* begin *

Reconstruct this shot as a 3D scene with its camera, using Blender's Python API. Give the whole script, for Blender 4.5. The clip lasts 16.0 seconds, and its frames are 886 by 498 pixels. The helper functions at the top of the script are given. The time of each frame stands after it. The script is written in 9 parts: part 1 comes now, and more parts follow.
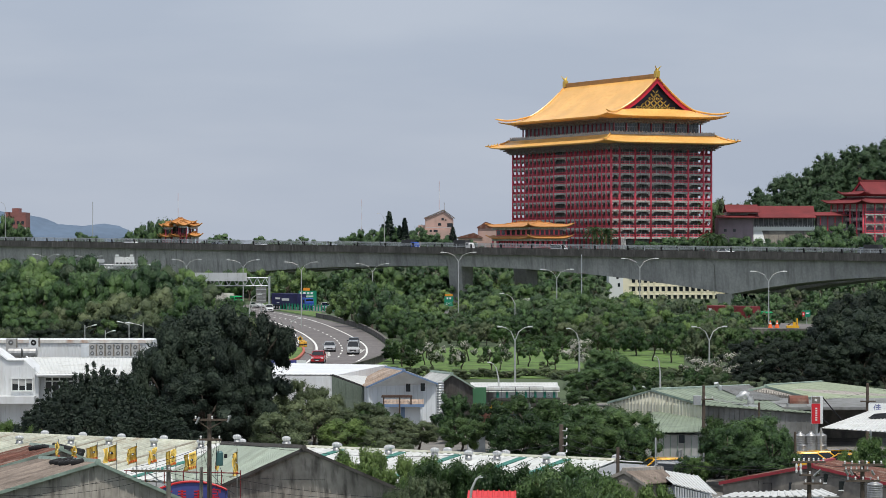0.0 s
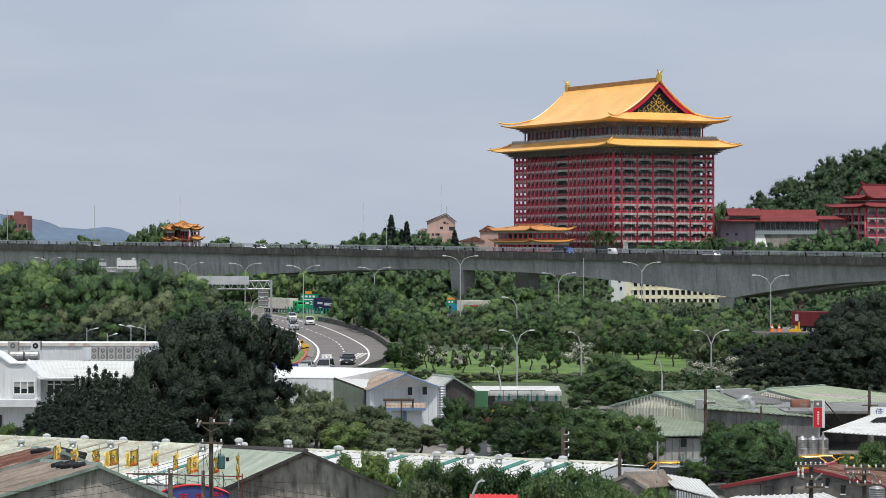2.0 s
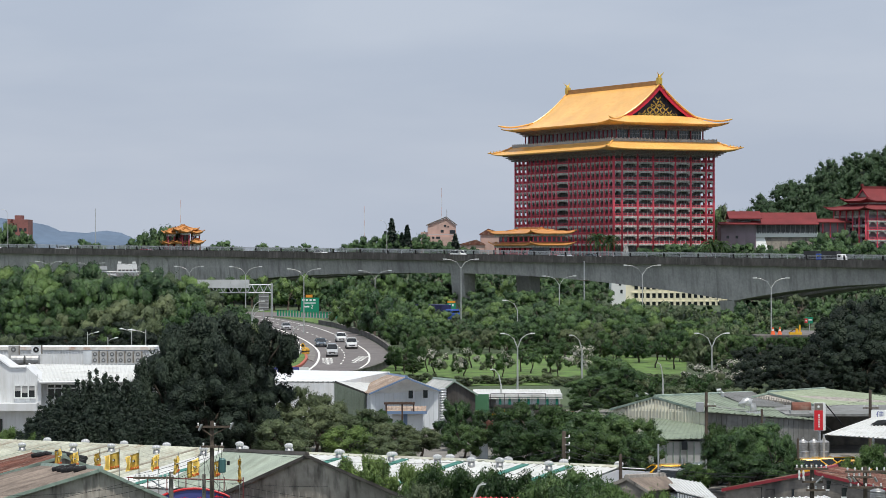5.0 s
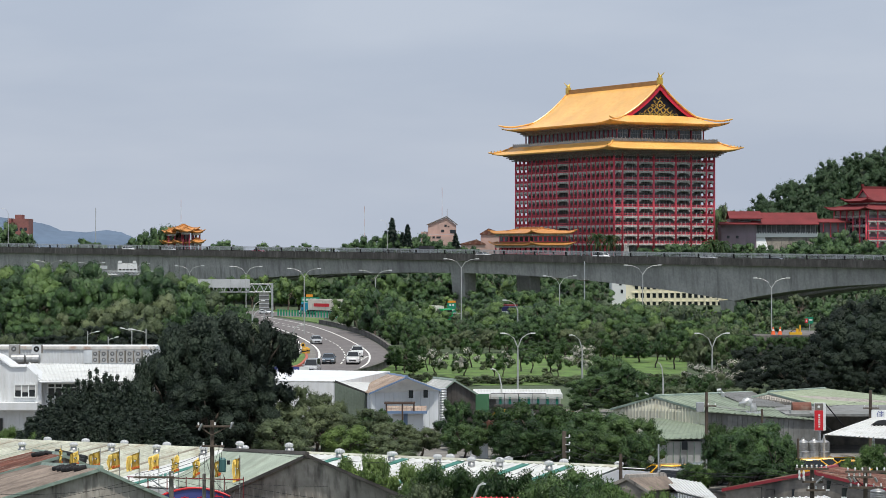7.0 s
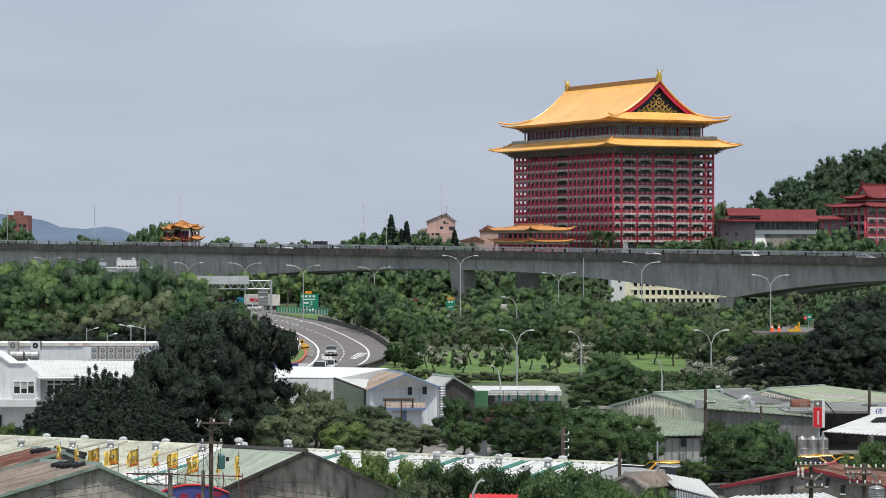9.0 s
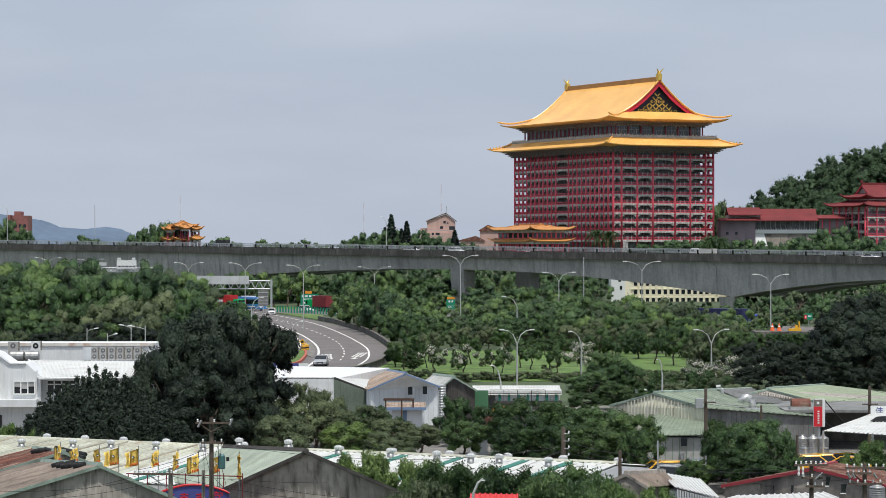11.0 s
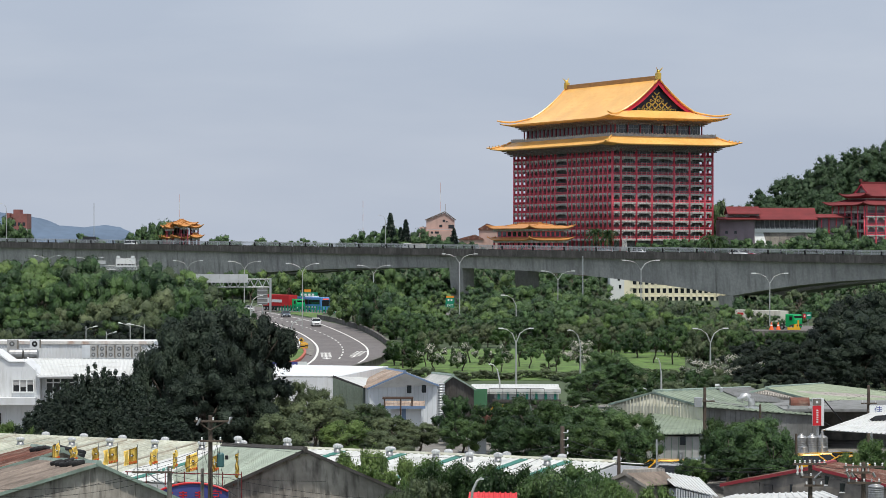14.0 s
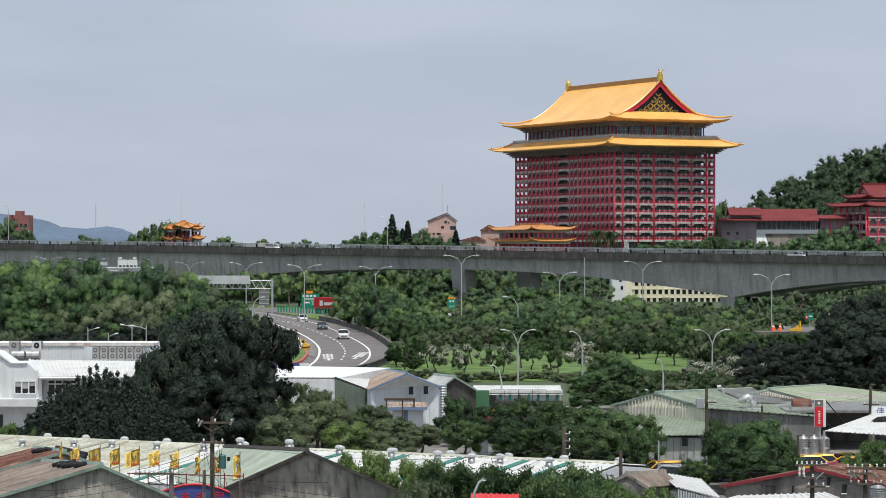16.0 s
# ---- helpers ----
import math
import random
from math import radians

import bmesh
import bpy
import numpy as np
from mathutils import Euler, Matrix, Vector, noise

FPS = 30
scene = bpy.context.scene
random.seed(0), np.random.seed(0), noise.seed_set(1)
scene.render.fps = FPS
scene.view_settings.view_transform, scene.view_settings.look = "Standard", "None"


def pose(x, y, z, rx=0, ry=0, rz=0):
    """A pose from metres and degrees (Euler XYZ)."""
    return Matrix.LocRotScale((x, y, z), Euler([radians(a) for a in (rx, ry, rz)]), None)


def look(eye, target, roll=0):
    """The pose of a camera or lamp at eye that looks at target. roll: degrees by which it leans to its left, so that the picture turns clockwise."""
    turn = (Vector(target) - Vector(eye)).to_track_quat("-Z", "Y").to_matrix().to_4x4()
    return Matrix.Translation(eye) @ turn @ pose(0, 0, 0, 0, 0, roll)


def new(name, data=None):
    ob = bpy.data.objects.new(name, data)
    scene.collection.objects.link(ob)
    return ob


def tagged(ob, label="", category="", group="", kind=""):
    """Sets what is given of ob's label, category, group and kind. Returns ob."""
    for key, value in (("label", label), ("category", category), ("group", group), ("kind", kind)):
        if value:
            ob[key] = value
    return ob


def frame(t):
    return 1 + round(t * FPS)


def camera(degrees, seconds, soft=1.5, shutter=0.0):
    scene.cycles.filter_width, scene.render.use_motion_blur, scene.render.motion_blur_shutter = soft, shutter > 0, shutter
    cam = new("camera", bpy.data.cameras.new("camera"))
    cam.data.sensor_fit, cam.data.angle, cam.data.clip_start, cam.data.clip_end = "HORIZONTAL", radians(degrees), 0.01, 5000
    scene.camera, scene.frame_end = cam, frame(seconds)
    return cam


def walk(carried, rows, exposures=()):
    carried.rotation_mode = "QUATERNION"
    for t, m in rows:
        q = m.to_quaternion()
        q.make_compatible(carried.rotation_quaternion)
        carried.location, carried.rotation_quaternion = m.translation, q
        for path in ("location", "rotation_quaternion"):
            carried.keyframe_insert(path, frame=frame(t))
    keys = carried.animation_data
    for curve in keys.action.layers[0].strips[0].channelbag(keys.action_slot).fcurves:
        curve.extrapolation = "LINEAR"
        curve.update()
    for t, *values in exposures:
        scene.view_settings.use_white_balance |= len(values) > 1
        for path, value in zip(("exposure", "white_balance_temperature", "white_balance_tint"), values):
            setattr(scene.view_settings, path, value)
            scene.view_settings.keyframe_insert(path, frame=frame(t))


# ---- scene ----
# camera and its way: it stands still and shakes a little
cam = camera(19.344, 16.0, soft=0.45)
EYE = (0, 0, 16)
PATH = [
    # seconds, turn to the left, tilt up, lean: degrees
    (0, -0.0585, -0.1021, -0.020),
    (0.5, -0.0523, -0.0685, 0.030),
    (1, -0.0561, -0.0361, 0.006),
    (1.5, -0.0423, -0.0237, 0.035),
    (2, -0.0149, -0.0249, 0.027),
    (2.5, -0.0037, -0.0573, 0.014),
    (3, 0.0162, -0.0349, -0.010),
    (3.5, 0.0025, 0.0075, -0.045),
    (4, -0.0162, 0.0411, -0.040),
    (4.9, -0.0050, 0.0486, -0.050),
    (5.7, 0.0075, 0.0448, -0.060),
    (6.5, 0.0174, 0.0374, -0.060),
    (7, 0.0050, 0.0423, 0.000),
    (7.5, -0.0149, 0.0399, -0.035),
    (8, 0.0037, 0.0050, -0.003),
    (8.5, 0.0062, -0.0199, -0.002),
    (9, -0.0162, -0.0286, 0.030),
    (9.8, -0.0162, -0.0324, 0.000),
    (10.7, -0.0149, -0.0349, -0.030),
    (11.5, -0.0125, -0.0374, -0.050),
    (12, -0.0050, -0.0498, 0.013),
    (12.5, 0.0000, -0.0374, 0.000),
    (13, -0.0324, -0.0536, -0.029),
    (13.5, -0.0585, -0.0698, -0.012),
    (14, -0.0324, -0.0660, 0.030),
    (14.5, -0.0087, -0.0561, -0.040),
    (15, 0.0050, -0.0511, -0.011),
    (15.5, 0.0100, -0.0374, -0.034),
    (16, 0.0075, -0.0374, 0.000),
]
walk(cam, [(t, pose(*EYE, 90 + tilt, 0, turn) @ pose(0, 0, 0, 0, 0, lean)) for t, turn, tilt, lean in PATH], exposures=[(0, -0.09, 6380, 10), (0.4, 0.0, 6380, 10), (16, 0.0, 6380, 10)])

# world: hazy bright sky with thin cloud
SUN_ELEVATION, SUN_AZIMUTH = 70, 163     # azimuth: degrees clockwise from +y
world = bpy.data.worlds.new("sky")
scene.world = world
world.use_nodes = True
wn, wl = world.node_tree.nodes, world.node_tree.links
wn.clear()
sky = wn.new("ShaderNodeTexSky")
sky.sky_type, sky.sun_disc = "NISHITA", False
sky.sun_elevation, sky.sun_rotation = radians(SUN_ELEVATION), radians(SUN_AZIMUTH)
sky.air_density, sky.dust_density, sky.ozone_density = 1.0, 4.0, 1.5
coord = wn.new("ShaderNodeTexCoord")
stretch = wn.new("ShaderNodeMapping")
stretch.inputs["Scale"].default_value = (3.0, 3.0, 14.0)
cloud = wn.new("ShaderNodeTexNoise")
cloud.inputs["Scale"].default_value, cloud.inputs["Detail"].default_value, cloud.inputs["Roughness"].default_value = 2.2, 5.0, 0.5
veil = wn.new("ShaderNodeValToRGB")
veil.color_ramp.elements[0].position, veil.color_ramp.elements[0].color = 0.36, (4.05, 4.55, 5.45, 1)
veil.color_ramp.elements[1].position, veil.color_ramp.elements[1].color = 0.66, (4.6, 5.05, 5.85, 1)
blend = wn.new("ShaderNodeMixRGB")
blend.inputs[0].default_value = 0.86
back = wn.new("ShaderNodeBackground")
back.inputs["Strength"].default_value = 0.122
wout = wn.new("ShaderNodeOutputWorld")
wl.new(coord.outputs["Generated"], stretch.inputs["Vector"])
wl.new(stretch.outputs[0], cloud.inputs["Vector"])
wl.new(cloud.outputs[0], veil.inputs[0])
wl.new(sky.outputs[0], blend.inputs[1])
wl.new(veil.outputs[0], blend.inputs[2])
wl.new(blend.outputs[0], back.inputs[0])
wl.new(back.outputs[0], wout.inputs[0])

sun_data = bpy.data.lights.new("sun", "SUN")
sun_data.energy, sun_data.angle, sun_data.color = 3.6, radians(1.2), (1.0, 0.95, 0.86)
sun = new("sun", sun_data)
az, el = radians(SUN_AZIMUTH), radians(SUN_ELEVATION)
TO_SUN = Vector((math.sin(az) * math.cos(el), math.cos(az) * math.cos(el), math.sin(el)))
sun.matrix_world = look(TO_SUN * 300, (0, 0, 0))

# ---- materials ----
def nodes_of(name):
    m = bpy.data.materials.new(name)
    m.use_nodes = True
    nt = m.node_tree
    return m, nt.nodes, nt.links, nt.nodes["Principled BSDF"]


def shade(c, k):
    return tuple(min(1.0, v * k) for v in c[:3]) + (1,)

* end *

Task statement
Write out the full listing verbatim, excluding its pictures.

Result
Reconstruct this shot as a 3D scene with its camera, using Blender's Python API. Give the whole script, for Blender 4.5. The clip lasts 16.0 seconds, and its frames are 886 by 498 pixels. The helper functions at the top of the script are given. The time of each frame stands after it. The script is written in 9 parts: part 1 comes now, and more parts follow.
0.0 s
2.0 s
5.0 s
7.0 s
9.0 s
11.0 s
14.0 s
16.0 s
# ---- helpers ----
import math
import random
from math import radians

import bmesh
import bpy
import numpy as np
from mathutils import Euler, Matrix, Vector, noise

FPS = 30
scene = bpy.context.scene
random.seed(0), np.random.seed(0), noise.seed_set(1)
scene.render.fps = FPS
scene.view_settings.view_transform, scene.view_settings.look = "Standard", "None"


def pose(x, y, z, rx=0, ry=0, rz=0):
    """A pose from metres and degrees (Euler XYZ)."""
    return Matrix.LocRotScale((x, y, z), Euler([radians(a) for a in (rx, ry, rz)]), None)


def look(eye, target, roll=0):
    """The pose of a camera or lamp at eye that looks at target. roll: degrees by which it leans to its left, so that the picture turns clockwise."""
    turn = (Vector(target) - Vector(eye)).to_track_quat("-Z", "Y").to_matrix().to_4x4()
    return Matrix.Translation(eye) @ turn @ pose(0, 0, 0, 0, 0, roll)


def new(name, data=None):
    ob = bpy.data.objects.new(name, data)
    scene.collection.objects.link(ob)
    return ob


def tagged(ob, label="", category="", group="", kind=""):
    """Sets what is given of ob's label, category, group and kind. Returns ob."""
    for key, value in (("label", label), ("category", category), ("group", group), ("kind", kind)):
        if value:
            ob[key] = value
    return ob


def frame(t):
    return 1 + round(t * FPS)


def camera(degrees, seconds, soft=1.5, shutter=0.0):
    scene.cycles.filter_width, scene.render.use_motion_blur, scene.render.motion_blur_shutter = soft, shutter > 0, shutter
    cam = new("camera", bpy.data.cameras.new("camera"))
    cam.data.sensor_fit, cam.data.angle, cam.data.clip_start, cam.data.clip_end = "HORIZONTAL", radians(degrees), 0.01, 5000
    scene.camera, scene.frame_end = cam, frame(seconds)
    return cam


def walk(carried, rows, exposures=()):
    carried.rotation_mode = "QUATERNION"
    for t, m in rows:
        q = m.to_quaternion()
        q.make_compatible(carried.rotation_quaternion)
        carried.location, carried.rotation_quaternion = m.translation, q
        for path in ("location", "rotation_quaternion"):
            carried.keyframe_insert(path, frame=frame(t))
    keys = carried.animation_data
    for curve in keys.action.layers[0].strips[0].channelbag(keys.action_slot).fcurves:
        curve.extrapolation = "LINEAR"
        curve.update()
    for t, *values in exposures:
        scene.view_settings.use_white_balance |= len(values) > 1
        for path, value in zip(("exposure", "white_balance_temperature", "white_balance_tint"), values):
            setattr(scene.view_settings, path, value)
            scene.view_settings.keyframe_insert(path, frame=frame(t))


# ---- scene ----
# camera and its way: it stands still and shakes a little
cam = camera(19.344, 16.0, soft=0.45)
EYE = (0, 0, 16)
PATH = [
    # seconds, turn to the left, tilt up, lean: degrees
    (0, -0.0585, -0.1021, -0.020),
    (0.5, -0.0523, -0.0685, 0.030),
    (1, -0.0561, -0.0361, 0.006),
    (1.5, -0.0423, -0.0237, 0.035),
    (2, -0.0149, -0.0249, 0.027),
    (2.5, -0.0037, -0.0573, 0.014),
    (3, 0.0162, -0.0349, -0.010),
    (3.5, 0.0025, 0.0075, -0.045),
    (4, -0.0162, 0.0411, -0.040),
    (4.9, -0.0050, 0.0486, -0.050),
    (5.7, 0.0075, 0.0448, -0.060),
    (6.5, 0.0174, 0.0374, -0.060),
    (7, 0.0050, 0.0423, 0.000),
    (7.5, -0.0149, 0.0399, -0.035),
    (8, 0.0037, 0.0050, -0.003),
    (8.5, 0.0062, -0.0199, -0.002),
    (9, -0.0162, -0.0286, 0.030),
    (9.8, -0.0162, -0.0324, 0.000),
    (10.7, -0.0149, -0.0349, -0.030),
    (11.5, -0.0125, -0.0374, -0.050),
    (12, -0.0050, -0.0498, 0.013),
    (12.5, 0.0000, -0.0374, 0.000),
    (13, -0.0324, -0.0536, -0.029),
    (13.5, -0.0585, -0.0698, -0.012),
    (14, -0.0324, -0.0660, 0.030),
    (14.5, -0.0087, -0.0561, -0.040),
    (15, 0.0050, -0.0511, -0.011),
    (15.5, 0.0100, -0.0374, -0.034),
    (16, 0.0075, -0.0374, 0.000),
]
walk(cam, [(t, pose(*EYE, 90 + tilt, 0, turn) @ pose(0, 0, 0, 0, 0, lean)) for t, turn, tilt, lean in PATH], exposures=[(0, -0.09, 6380, 10), (0.4, 0.0, 6380, 10), (16, 0.0, 6380, 10)])

# world: hazy bright sky with thin cloud
SUN_ELEVATION, SUN_AZIMUTH = 70, 163     # azimuth: degrees clockwise from +y
world = bpy.data.worlds.new("sky")
scene.world = world
world.use_nodes = True
wn, wl = world.node_tree.nodes, world.node_tree.links
wn.clear()
sky = wn.new("ShaderNodeTexSky")
sky.sky_type, sky.sun_disc = "NISHITA", False
sky.sun_elevation, sky.sun_rotation = radians(SUN_ELEVATION), radians(SUN_AZIMUTH)
sky.air_density, sky.dust_density, sky.ozone_density = 1.0, 4.0, 1.5
coord = wn.new("ShaderNodeTexCoord")
stretch = wn.new("ShaderNodeMapping")
stretch.inputs["Scale"].default_value = (3.0, 3.0, 14.0)
cloud = wn.new("ShaderNodeTexNoise")
cloud.inputs["Scale"].default_value, cloud.inputs["Detail"].default_value, cloud.inputs["Roughness"].default_value = 2.2, 5.0, 0.5
veil = wn.new("ShaderNodeValToRGB")
veil.color_ramp.elements[0].position, veil.color_ramp.elements[0].color = 0.36, (4.05, 4.55, 5.45, 1)
veil.color_ramp.elements[1].position, veil.color_ramp.elements[1].color = 0.66, (4.6, 5.05, 5.85, 1)
blend = wn.new("ShaderNodeMixRGB")
blend.inputs[0].default_value = 0.86
back = wn.new("ShaderNodeBackground")
back.inputs["Strength"].default_value = 0.122
wout = wn.new("ShaderNodeOutputWorld")
wl.new(coord.outputs["Generated"], stretch.inputs["Vector"])
wl.new(stretch.outputs[0], cloud.inputs["Vector"])
wl.new(cloud.outputs[0], veil.inputs[0])
wl.new(sky.outputs[0], blend.inputs[1])
wl.new(veil.outputs[0], blend.inputs[2])
wl.new(blend.outputs[0], back.inputs[0])
wl.new(back.outputs[0], wout.inputs[0])

sun_data = bpy.data.lights.new("sun", "SUN")
sun_data.energy, sun_data.angle, sun_data.color = 3.6, radians(1.2), (1.0, 0.95, 0.86)
sun = new("sun", sun_data)
az, el = radians(SUN_AZIMUTH), radians(SUN_ELEVATION)
TO_SUN = Vector((math.sin(az) * math.cos(el), math.cos(az) * math.cos(el), math.sin(el)))
sun.matrix_world = look(TO_SUN * 300, (0, 0, 0))

# ---- materials ----
def nodes_of(name):
    m = bpy.data.materials.new(name)
    m.use_nodes = True
    nt = m.node_tree
    return m, nt.nodes, nt.links, nt.nodes["Principled BSDF"]


def shade(c, k):
    return tuple(min(1.0, v * k) for v in c[:3]) + (1,)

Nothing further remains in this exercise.